Entre mysticisme et entraide, des femmes de tous âges et de toutes conditions, dont on voit rarement le visage et dont on ne connaît pas l’identité, se retrouvent dans ce cocon protecteur. Alors qu’à l’aide de branches d’arbres, elles se frottent mutuellement le dos avant de courir nues dans la neige se jeter dans des mares gelées se crée une complicité favorable à la révélation d’histoires intimes de femmes universellement maltraitées par le patriarcat, de harcèlement et d’agressions. Mais ici il n’est nullement question de jugement ou d’accusation face à un système mis en place par les hommes et depuis toujours transmis par les femmes à leurs filles. Et puis, au cœur de cette communauté où l’on se met à nu se racontent avec la même spontanéité les traumatismes et les secrets inavoués, les expériences pittoresques, les espoirs et les joies.

 


La réalisatrice enchâsse ces mots aux pouvoirs libérateurs dans une mise en scène épurée qui fait la part belle aux corps nus sans le moindre voyeurisme, aux membres dénoués, aux reflets de la peau scintillante d’humidité.

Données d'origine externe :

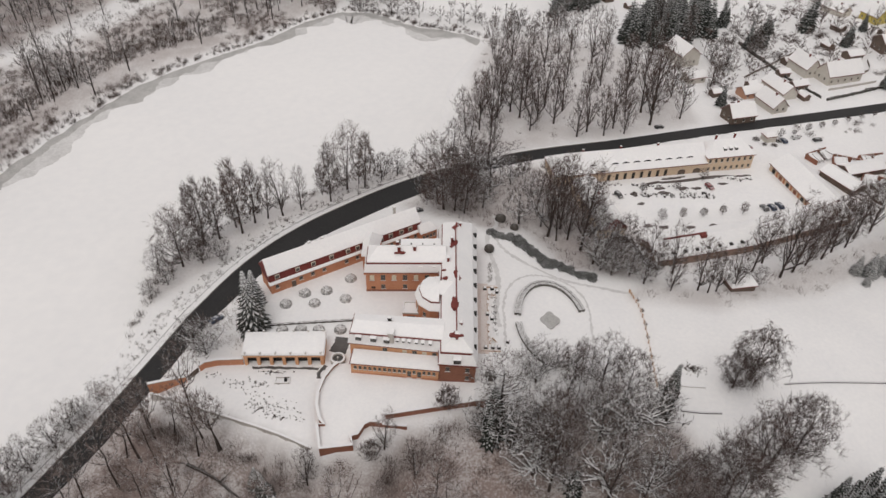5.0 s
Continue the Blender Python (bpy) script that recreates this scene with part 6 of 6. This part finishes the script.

Le contraste entre ombre et lumière, la nature verdoyante des prés traversés et les tons plus neutres de cet espace confiné qu’est l’intérieur du sauna composent un tableau fascinant et inattendu.

 

Baigné dans des eaux apaisantes, le documentaire distille une ambiance résolument féministe mais jamais plaintive, toute entière placée sous le signe d’une solidarité revigorante.
Primé dans de nombreux festivals et récompensé du prix de la mise en scène au Festival de Sundance, il offre une expérience cinématographique inédite, dotée à la fois d’une beauté picturale rarement atteinte et d’un pouvoir de sérénité inespéré.